In my read, the French foreign minister is Kerry’s bad cop. This enables Kerry to press on for 11th-hour concessions to an extent he may not, as the Great Satan’s top diplomat, otherwise be able to manage. Remember, France has enjoyed a place of privilege among the Iranians for centuries, primarily on the cultural side.
Given the evident momentum, Prime Minister Netanyahu’s speech to Congress last Tuesday is likely to prove far less important than all the hubbub suggests. The question now is not whether he will seek to sabotage a deal if one is struck. He will. The questions are how, and how effectively.
Both are easy to answer. As of his speech the Israeli leader is committed to acting on Washington through Congress via the American Israel Public Affairs Committee. That answers the question of effectiveness. Aipac’s campaign against negotiations, launched right after Rouhani spoke at the U.N. two years ago, was one of the lobby’s most concerted in many years. It lost, plainly.
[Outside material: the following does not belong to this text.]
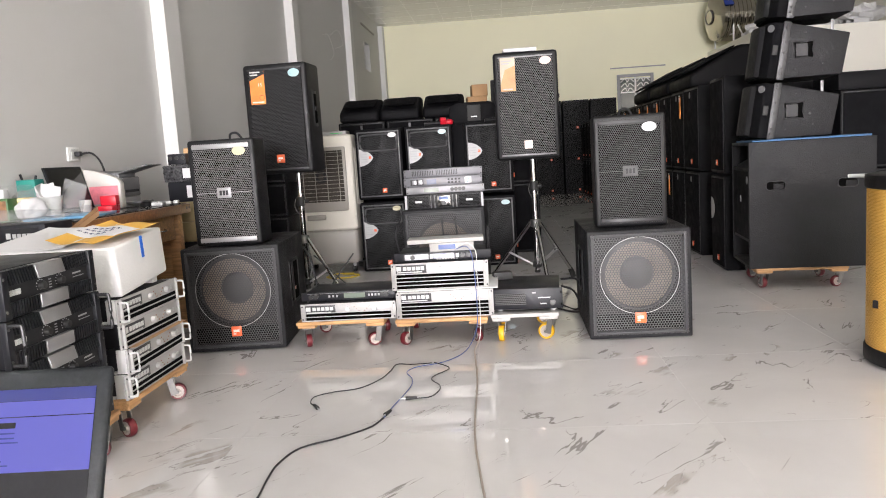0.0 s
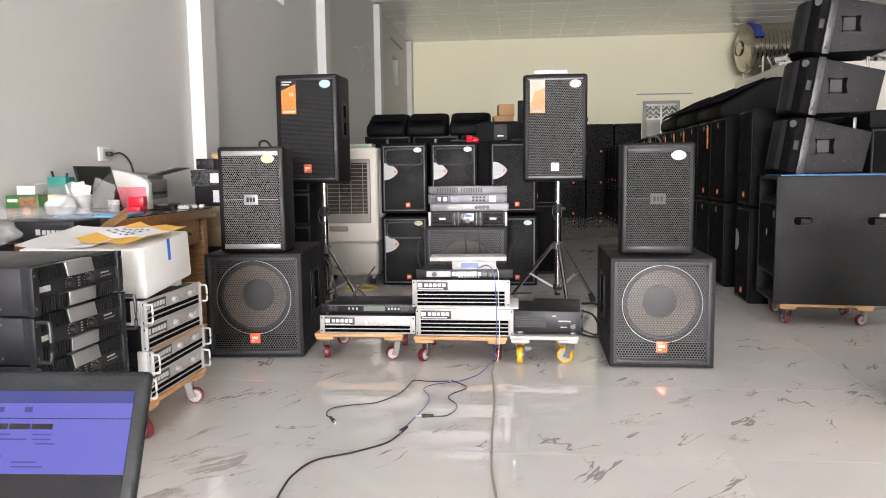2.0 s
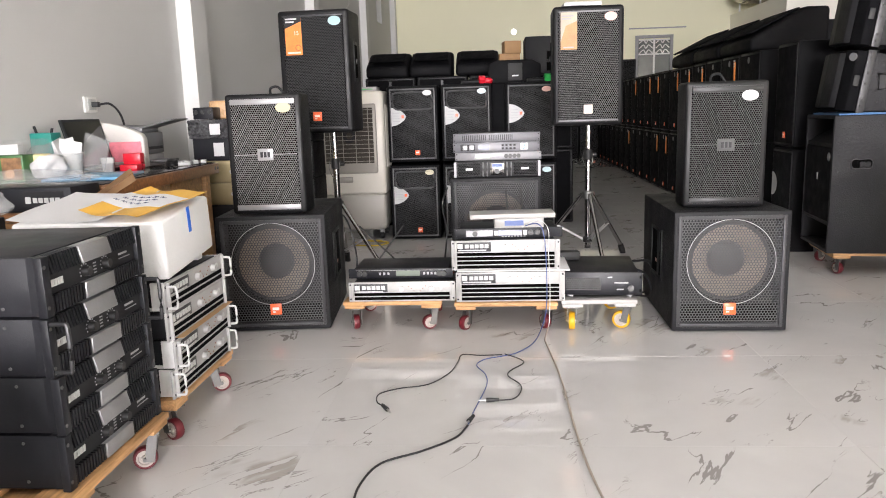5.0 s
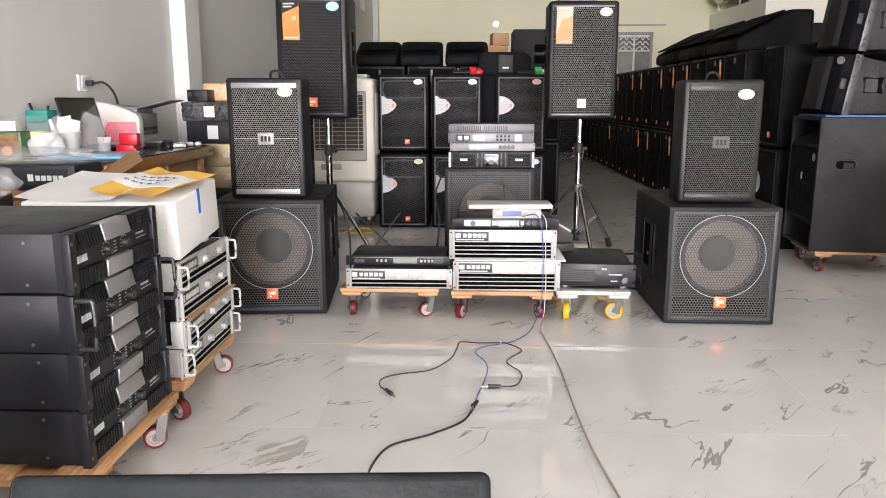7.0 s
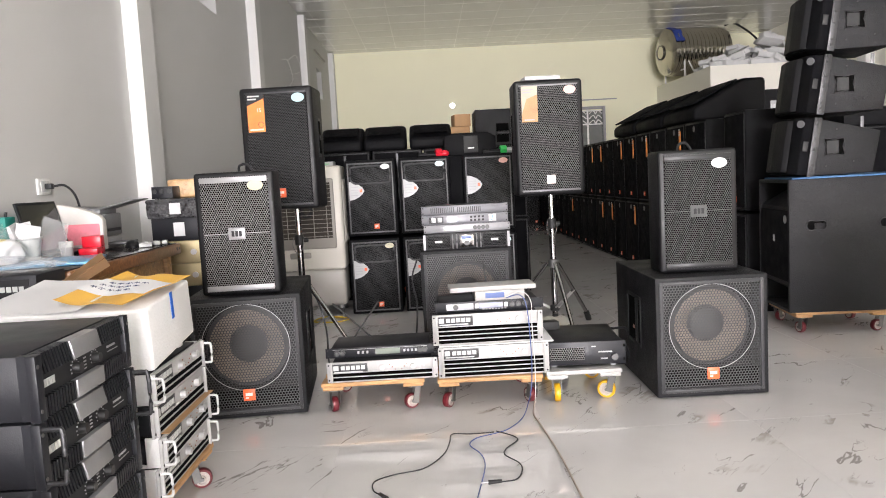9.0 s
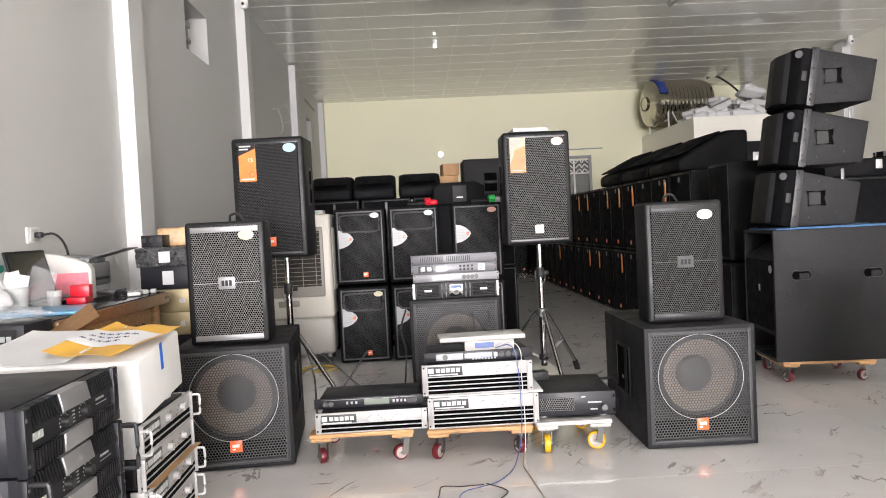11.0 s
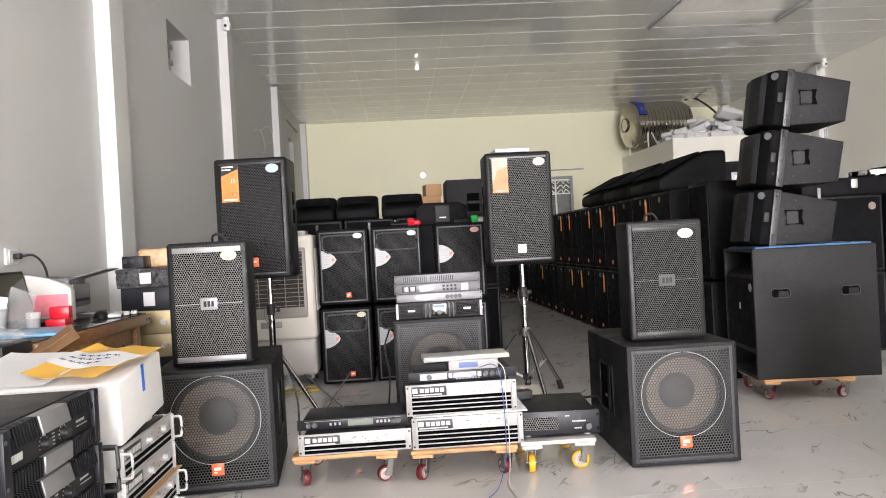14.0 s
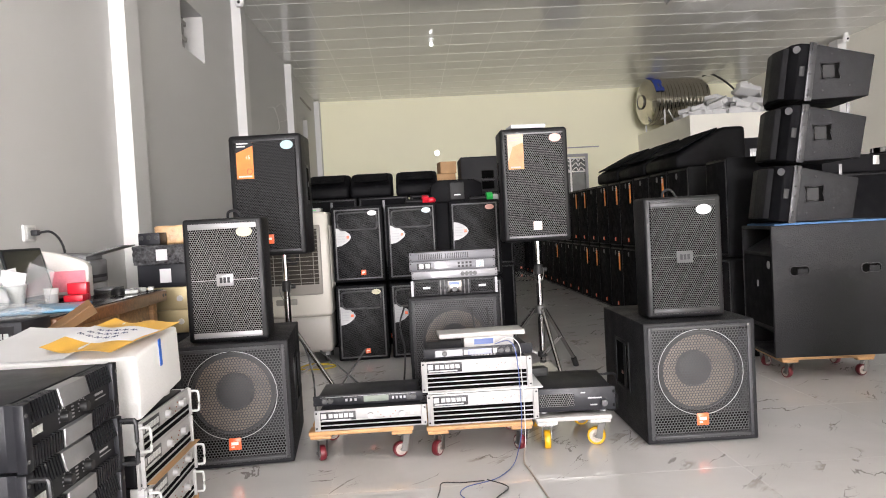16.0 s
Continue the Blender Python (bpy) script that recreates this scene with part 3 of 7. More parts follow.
s = thing("wall_socket", "white double wall socket with a black plug in it", "socket", pose(XL, 4.24, 1.068, 0, 0, 90))
part("plate", box(-0.06, 0.06, -0.012, 0, -0.04, 0.04, 0.004), CEIL_BAR, s)
part("insert", box(-0.035, 0.045, -0.016, -0.011, -0.028, 0.028, 0.003), WHITE_ST, s)
bm = box(-0.01, 0.025, -0.05, -0.016, -0.014, 0.014, 0.005)
tube(bm, [(0.01, -0.05, 0), (0.03, -0.10, 0.0), (0.07, -0.13, -0.06), (0.09, -0.14, -0.18), (0.10, -0.13, -0.31)], 0.006)
part("plug", bm, CABLE_BLACK, s, "black plug with hanging cable")
for pts in ([(XL, 11.0, 2.75), (XL + 0.1, 10.9, 2.72), (XL + 0.12, 11.1, 2.5), (XL + 0.05, 11.2, 2.42)], [(XL, 11.5, 2.82), (XL + 0.1, 11.6, 2.9), (XL + 0.14, 11.7, 2.7), (XL + 0.06, 11.5, 2.62)]):
    solid("loose_wire", tube(bmesh.new(), pts, 0.003), CABLE_WHITE, "pale loose wire end sticking out of the wall", "cable", None, "loose wires")
# plain ground outside the open front
structure("ground", box(-60, 60, -80, YF - 0.2, -0.2, -0.02), ASPHALT, "grey paved yard outside the shop", "ground")

# ---- loudspeakers ----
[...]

One disappointment arrives on the eve of the deal’s deadline. Kerry and other administration officials have begun to assert that no historical opening is in the offing. “The nuclear challenge is distinct,” Ben Rhodes, Obama’s deputy national security adviser, said on Charlie Rose Tuesday evening. “It’s not a broader rapprochement with Iran.”
That’s very regrettable. It should be precisely that.